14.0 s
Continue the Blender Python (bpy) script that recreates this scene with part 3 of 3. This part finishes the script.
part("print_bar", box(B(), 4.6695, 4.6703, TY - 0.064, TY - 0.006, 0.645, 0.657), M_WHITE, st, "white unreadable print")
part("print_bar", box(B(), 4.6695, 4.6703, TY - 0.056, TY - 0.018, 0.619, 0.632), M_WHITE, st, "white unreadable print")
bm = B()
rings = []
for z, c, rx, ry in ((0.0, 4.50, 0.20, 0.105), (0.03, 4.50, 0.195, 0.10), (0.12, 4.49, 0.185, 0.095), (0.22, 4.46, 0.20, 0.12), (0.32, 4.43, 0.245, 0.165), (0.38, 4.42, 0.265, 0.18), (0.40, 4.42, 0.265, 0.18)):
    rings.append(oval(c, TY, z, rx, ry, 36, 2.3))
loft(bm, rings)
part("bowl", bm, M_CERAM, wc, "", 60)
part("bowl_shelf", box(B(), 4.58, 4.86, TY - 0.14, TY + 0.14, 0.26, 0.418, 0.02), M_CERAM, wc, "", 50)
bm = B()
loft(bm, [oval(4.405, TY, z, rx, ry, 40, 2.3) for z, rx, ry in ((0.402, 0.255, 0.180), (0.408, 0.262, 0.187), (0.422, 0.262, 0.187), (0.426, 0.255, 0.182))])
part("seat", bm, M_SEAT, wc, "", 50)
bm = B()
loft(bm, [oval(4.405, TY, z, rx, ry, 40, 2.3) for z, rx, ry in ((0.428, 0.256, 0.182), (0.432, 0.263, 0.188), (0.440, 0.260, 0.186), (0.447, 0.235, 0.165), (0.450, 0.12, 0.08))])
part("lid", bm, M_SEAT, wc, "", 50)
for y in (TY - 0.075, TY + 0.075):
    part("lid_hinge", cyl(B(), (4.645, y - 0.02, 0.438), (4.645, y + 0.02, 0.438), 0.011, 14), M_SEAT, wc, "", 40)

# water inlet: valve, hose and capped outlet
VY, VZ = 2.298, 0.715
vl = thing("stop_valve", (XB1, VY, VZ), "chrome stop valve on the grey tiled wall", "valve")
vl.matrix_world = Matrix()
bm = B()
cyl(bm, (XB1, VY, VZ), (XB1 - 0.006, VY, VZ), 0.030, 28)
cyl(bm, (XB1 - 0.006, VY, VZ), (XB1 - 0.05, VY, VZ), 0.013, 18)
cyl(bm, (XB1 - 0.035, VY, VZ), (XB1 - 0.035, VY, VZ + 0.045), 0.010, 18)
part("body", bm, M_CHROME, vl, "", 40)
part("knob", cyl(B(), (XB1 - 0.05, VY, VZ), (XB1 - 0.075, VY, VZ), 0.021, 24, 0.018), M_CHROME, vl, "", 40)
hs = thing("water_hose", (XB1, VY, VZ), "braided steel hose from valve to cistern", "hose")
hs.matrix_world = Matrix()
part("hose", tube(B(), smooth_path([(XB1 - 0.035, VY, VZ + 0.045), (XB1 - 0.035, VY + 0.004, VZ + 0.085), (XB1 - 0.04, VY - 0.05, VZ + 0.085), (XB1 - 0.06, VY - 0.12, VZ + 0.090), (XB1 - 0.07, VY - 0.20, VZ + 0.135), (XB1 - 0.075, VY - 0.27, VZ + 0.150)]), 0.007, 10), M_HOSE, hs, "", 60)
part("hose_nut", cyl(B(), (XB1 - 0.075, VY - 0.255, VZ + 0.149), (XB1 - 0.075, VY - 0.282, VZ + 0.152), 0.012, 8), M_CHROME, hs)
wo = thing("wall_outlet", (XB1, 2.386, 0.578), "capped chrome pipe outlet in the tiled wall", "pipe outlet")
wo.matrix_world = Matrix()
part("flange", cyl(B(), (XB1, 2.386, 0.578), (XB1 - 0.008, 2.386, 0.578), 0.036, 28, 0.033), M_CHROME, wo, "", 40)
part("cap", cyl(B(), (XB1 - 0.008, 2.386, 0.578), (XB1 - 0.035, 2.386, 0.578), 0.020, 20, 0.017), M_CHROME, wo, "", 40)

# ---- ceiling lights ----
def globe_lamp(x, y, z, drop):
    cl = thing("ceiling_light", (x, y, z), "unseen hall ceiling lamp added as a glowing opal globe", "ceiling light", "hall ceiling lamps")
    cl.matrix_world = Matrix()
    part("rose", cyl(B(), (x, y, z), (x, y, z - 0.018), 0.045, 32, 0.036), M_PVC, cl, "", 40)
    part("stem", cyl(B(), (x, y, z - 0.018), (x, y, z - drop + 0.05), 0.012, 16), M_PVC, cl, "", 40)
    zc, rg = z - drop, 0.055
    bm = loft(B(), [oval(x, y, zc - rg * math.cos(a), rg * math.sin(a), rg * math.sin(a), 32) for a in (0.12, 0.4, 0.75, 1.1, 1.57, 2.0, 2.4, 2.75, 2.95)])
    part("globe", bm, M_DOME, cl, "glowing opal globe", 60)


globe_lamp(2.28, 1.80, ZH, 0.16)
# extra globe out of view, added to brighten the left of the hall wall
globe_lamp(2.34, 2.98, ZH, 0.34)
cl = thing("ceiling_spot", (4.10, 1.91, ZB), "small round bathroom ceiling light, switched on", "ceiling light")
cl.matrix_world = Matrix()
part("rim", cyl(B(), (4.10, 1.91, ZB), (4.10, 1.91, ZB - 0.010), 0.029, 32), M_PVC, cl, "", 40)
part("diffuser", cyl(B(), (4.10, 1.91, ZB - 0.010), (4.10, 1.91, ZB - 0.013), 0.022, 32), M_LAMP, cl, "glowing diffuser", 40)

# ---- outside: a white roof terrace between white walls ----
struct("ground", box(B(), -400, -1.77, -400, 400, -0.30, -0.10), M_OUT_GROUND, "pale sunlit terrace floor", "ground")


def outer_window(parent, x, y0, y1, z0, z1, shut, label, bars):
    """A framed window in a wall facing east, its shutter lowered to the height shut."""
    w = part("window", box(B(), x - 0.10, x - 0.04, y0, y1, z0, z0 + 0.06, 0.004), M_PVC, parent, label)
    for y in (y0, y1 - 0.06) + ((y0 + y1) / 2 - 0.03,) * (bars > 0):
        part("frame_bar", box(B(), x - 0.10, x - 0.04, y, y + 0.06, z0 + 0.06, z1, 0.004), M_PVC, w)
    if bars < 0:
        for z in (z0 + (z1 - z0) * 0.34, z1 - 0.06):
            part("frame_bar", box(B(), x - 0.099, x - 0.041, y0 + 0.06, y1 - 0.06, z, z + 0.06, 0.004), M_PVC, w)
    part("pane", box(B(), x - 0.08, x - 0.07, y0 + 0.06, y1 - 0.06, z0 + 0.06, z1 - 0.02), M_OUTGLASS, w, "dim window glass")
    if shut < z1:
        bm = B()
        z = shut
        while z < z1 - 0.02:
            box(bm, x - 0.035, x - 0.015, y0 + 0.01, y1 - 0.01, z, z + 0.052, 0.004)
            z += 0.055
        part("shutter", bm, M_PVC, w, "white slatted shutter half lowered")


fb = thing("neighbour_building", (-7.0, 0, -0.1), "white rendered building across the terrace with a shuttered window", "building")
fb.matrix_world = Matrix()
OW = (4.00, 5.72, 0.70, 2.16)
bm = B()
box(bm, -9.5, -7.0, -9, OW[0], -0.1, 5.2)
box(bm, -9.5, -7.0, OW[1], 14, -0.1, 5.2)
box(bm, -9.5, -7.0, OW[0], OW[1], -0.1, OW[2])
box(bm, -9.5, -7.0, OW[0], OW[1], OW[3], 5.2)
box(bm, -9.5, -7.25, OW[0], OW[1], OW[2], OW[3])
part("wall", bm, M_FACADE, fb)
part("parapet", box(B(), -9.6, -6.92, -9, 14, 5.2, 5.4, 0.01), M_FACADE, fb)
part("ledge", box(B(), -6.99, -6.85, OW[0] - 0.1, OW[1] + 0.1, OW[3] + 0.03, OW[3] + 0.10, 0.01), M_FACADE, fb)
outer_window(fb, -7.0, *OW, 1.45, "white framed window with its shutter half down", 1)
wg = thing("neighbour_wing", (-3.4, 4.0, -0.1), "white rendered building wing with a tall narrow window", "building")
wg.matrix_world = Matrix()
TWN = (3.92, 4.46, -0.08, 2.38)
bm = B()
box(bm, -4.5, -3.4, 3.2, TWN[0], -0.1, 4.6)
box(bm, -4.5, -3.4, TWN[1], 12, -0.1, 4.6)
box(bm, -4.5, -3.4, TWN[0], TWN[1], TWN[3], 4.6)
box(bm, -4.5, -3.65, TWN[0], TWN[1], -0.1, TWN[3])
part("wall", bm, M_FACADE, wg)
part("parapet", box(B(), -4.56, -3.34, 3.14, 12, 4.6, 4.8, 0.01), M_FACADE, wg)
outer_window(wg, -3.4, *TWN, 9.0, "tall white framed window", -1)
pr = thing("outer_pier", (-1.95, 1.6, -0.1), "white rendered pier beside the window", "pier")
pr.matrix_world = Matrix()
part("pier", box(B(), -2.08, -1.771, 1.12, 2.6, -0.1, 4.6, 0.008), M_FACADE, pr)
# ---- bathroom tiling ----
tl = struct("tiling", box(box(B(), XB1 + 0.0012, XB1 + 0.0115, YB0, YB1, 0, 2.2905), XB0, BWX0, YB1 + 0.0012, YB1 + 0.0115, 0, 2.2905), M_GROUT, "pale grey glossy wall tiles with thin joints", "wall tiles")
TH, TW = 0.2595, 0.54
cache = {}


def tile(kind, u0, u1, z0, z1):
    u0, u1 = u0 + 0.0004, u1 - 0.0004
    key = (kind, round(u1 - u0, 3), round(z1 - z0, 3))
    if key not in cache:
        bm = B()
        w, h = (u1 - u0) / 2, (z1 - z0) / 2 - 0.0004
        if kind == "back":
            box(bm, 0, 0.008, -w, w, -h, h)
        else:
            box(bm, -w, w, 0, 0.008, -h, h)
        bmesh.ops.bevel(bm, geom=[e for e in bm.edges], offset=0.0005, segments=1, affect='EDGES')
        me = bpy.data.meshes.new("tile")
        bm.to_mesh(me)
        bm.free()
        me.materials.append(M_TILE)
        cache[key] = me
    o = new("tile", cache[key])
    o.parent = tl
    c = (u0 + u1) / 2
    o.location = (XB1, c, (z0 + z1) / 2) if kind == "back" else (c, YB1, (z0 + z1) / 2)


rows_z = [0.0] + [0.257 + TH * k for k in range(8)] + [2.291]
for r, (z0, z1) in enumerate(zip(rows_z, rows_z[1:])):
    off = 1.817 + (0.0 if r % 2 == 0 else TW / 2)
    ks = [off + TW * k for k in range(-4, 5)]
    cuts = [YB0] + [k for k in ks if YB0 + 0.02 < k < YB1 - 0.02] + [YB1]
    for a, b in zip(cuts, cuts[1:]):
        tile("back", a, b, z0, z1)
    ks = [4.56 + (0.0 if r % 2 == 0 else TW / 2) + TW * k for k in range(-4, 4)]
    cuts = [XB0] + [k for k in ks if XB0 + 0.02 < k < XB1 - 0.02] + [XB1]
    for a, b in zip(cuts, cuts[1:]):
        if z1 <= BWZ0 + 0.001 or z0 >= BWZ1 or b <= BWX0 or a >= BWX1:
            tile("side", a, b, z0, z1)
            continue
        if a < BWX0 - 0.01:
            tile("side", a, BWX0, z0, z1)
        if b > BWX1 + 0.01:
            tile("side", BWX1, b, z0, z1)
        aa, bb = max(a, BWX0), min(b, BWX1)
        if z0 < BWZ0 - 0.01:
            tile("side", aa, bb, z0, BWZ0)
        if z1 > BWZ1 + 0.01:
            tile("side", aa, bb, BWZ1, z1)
****
▶ PROBLEM TO WORK ON
All lines from the beginning of the material above through the one with "cyl(B(), (4.645, y" need to be returned exactly; please return those and only those.

▶ WRITTEN REPLY
14.0 s
Continue the Blender Python (bpy) script that recreates this scene with part 3 of 3. This part finishes the script.
part("print_bar", box(B(), 4.6695, 4.6703, TY - 0.064, TY - 0.006, 0.645, 0.657), M_WHITE, st, "white unreadable print")
part("print_bar", box(B(), 4.6695, 4.6703, TY - 0.056, TY - 0.018, 0.619, 0.632), M_WHITE, st, "white unreadable print")
bm = B()
rings = []
for z, c, rx, ry in ((0.0, 4.50, 0.20, 0.105), (0.03, 4.50, 0.195, 0.10), (0.12, 4.49, 0.185, 0.095), (0.22, 4.46, 0.20, 0.12), (0.32, 4.43, 0.245, 0.165), (0.38, 4.42, 0.265, 0.18), (0.40, 4.42, 0.265, 0.18)):
    rings.append(oval(c, TY, z, rx, ry, 36, 2.3))
loft(bm, rings)
part("bowl", bm, M_CERAM, wc, "", 60)
part("bowl_shelf", box(B(), 4.58, 4.86, TY - 0.14, TY + 0.14, 0.26, 0.418, 0.02), M_CERAM, wc, "", 50)
bm = B()
loft(bm, [oval(4.405, TY, z, rx, ry, 40, 2.3) for z, rx, ry in ((0.402, 0.255, 0.180), (0.408, 0.262, 0.187), (0.422, 0.262, 0.187), (0.426, 0.255, 0.182))])
part("seat", bm, M_SEAT, wc, "", 50)
bm = B()
loft(bm, [oval(4.405, TY, z, rx, ry, 40, 2.3) for z, rx, ry in ((0.428, 0.256, 0.182), (0.432, 0.263, 0.188), (0.440, 0.260, 0.186), (0.447, 0.235, 0.165), (0.450, 0.12, 0.08))])
part("lid", bm, M_SEAT, wc, "", 50)
for y in (TY - 0.075, TY + 0.075):
    part("lid_hinge", cyl(B(), (4.645, y - 0.02, 0.438), (4.645, y + 0.02, 0.438), 0.011, 14), M_SEAT, wc, "", 40)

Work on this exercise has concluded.